1. include <stdio.h>
2. include <string.h>

// The command-line argument boundary is our lexer.
int main(int argc, char *argv[]) {
  int i;
  printf("((((");
  for (i=1; i!=argc; i++) {
    // strlen(argv[i]) == 2
    if (argv[i] && !argv[i][1]) {
      switch (*argv[i]) {
          case '(': printf("(((("); continue;
          case ')': printf("))))"); continue;
          case '^': printf(")^("); continue;
          case '*': printf("))*(("); continue;
          case '/': printf("))/(("); continue;
          case '+':
            // unary check: either first or had an operator expecting secondary argument
            if (i == 1 || strchr("(^*/+-", *argv[i-1]))
              printf("+");
            else
              printf(")))+(((");
            continue;
          case '-':
            if (i == 1 || strchr("(^*/+-", *argv[i-1]))
              printf("-");
            else
              printf(")))-(((");
            continue;
      }
    }
    printf("%s", argv[i]);
  }
  printf("))))\n");
  return 0;
}

First, you need to compile your program. Assuming your program is written in C and the source code is in a file named program.c, you would use the following command:

gcc program.c -o program

The above command tells gcc to compile program.c and create an executable named program.

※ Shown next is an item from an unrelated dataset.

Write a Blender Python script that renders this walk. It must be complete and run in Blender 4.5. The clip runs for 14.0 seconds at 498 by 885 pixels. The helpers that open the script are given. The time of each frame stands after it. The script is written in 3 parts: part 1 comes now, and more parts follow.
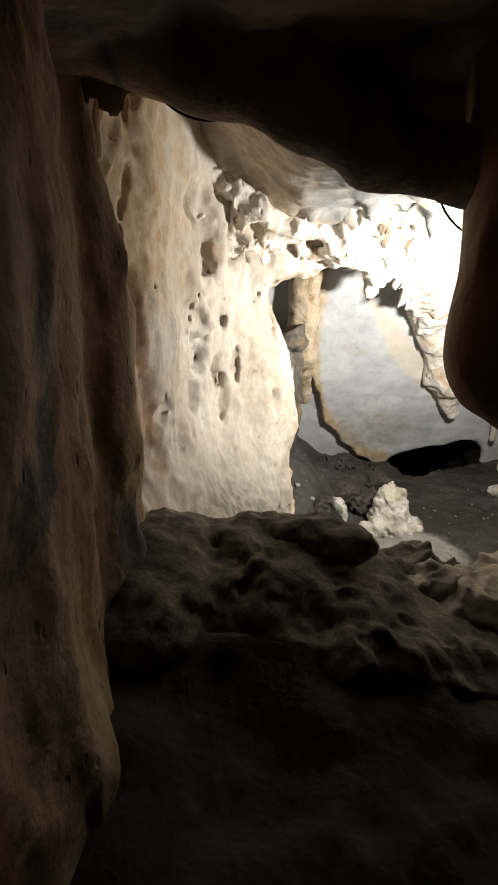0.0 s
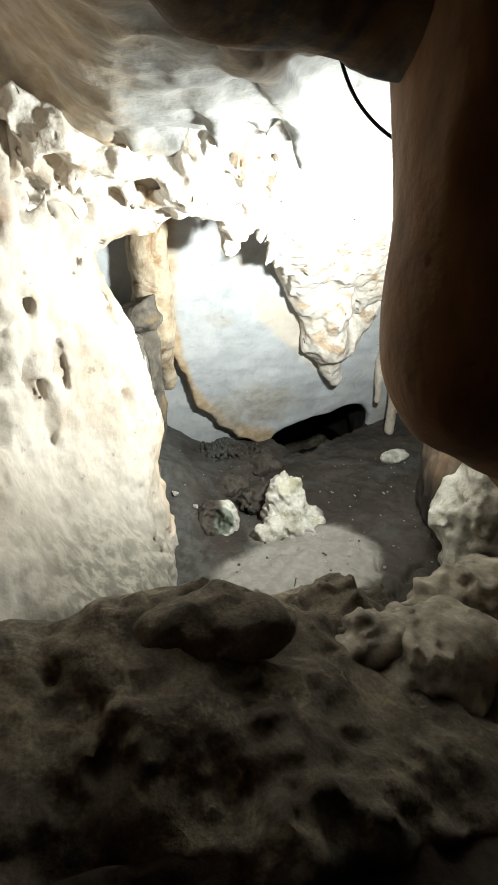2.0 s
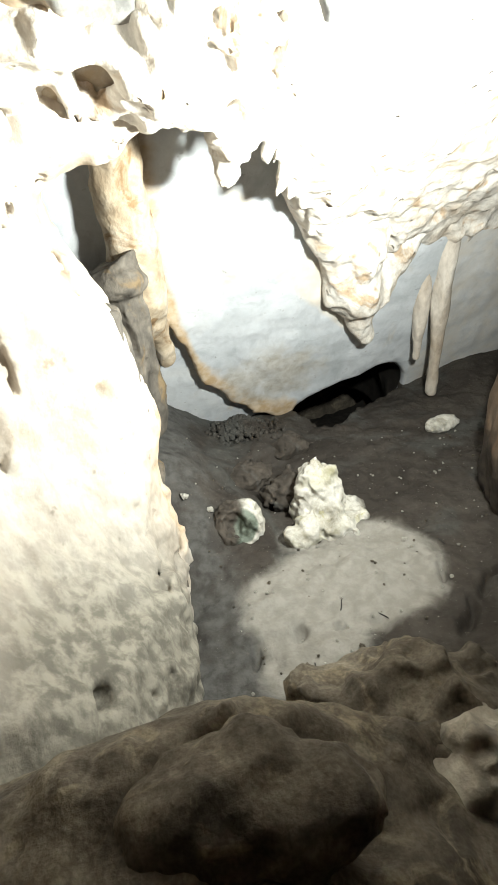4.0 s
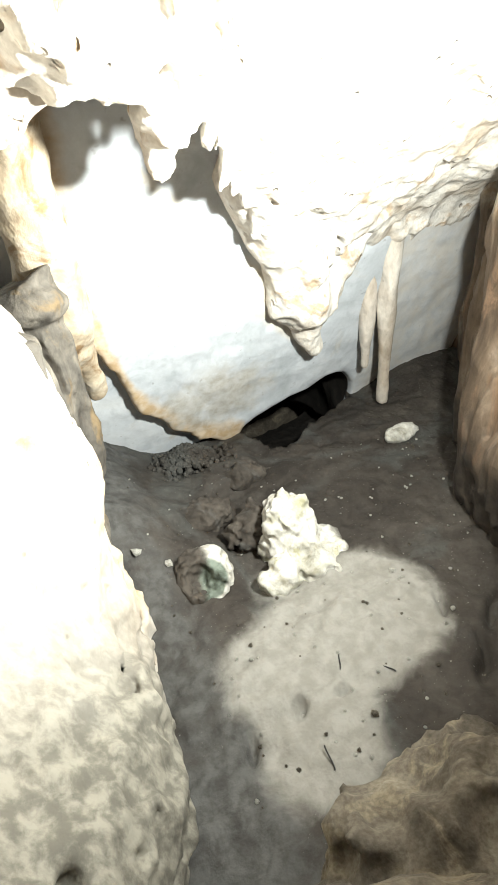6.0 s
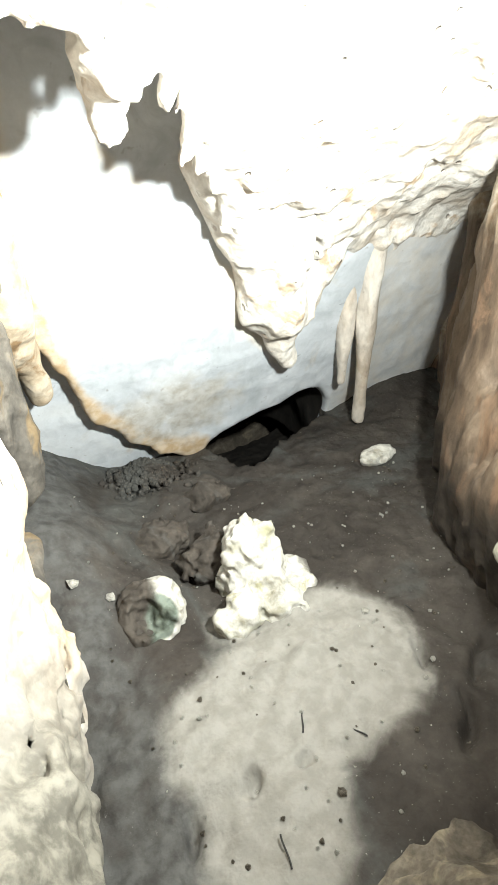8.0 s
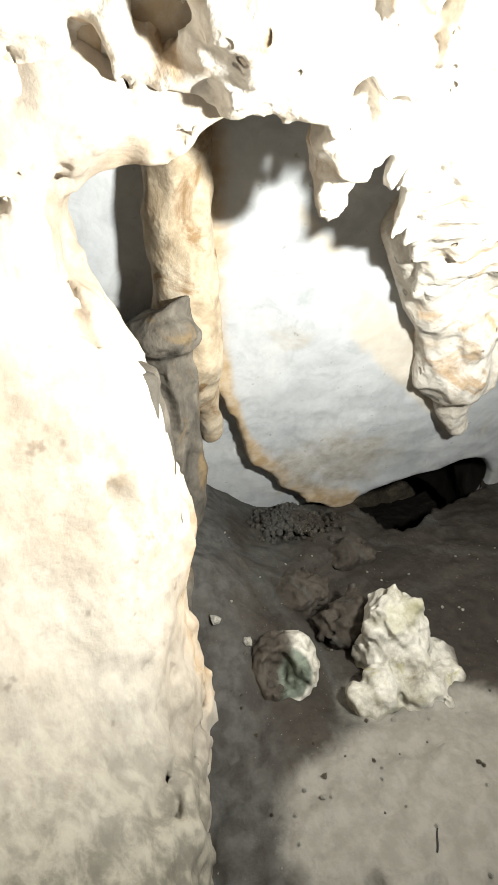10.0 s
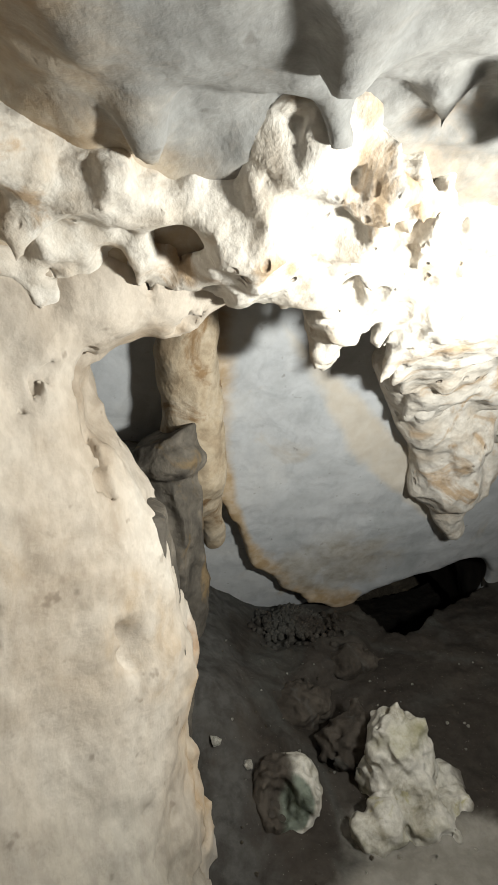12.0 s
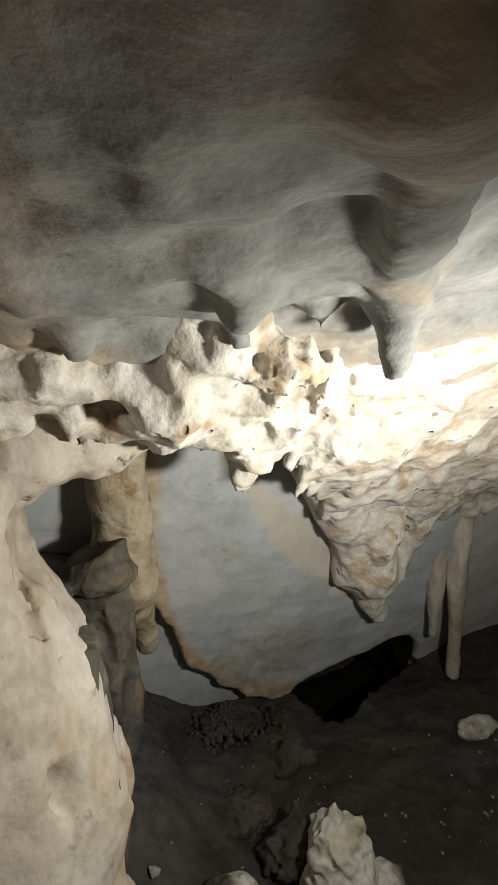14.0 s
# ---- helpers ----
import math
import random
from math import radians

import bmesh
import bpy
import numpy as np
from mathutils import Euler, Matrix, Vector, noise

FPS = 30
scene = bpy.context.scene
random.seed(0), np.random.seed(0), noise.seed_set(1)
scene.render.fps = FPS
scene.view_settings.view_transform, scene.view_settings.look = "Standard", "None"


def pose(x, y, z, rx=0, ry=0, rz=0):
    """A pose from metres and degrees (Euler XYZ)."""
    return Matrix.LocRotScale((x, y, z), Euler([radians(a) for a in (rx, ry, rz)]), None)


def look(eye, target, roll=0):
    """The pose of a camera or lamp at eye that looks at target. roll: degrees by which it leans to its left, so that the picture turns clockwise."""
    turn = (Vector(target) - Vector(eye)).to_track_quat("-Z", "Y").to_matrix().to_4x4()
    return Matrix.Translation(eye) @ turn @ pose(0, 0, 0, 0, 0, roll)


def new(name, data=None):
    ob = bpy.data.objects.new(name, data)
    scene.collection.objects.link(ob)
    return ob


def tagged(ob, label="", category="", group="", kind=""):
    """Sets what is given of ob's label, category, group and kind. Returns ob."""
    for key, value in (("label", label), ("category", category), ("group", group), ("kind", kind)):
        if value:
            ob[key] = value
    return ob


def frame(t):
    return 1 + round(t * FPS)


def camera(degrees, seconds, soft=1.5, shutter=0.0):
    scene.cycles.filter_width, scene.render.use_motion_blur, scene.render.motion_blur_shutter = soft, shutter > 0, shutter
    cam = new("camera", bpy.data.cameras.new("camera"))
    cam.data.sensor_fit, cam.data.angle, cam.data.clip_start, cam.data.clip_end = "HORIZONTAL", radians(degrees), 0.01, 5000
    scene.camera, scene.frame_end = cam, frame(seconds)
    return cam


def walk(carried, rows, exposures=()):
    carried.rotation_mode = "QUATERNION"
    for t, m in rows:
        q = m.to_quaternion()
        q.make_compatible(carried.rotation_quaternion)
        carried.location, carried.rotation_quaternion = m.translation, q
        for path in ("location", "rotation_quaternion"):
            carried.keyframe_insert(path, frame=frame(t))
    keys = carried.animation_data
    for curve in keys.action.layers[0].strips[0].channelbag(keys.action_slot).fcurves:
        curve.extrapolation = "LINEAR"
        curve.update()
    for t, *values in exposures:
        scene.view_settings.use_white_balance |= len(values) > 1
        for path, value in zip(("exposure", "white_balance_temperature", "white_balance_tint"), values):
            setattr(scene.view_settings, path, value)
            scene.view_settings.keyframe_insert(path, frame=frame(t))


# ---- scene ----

Command to run the program with parameters, For example; a * b + c ^ d / e

./program a '*' b + c '^' d / e

it produces

((((a))*((b)))+(((c)^(d))/((e))))

as output on the console.

A limitation to this strategy is that unary operators must all have higher precedence than infix operators. The "negative" operator in the above code has a higher precedence than exponentiation. Running the program with this input

- a ^ 2

produces this output

((((-a)^(2))))

which is probably not what is intended.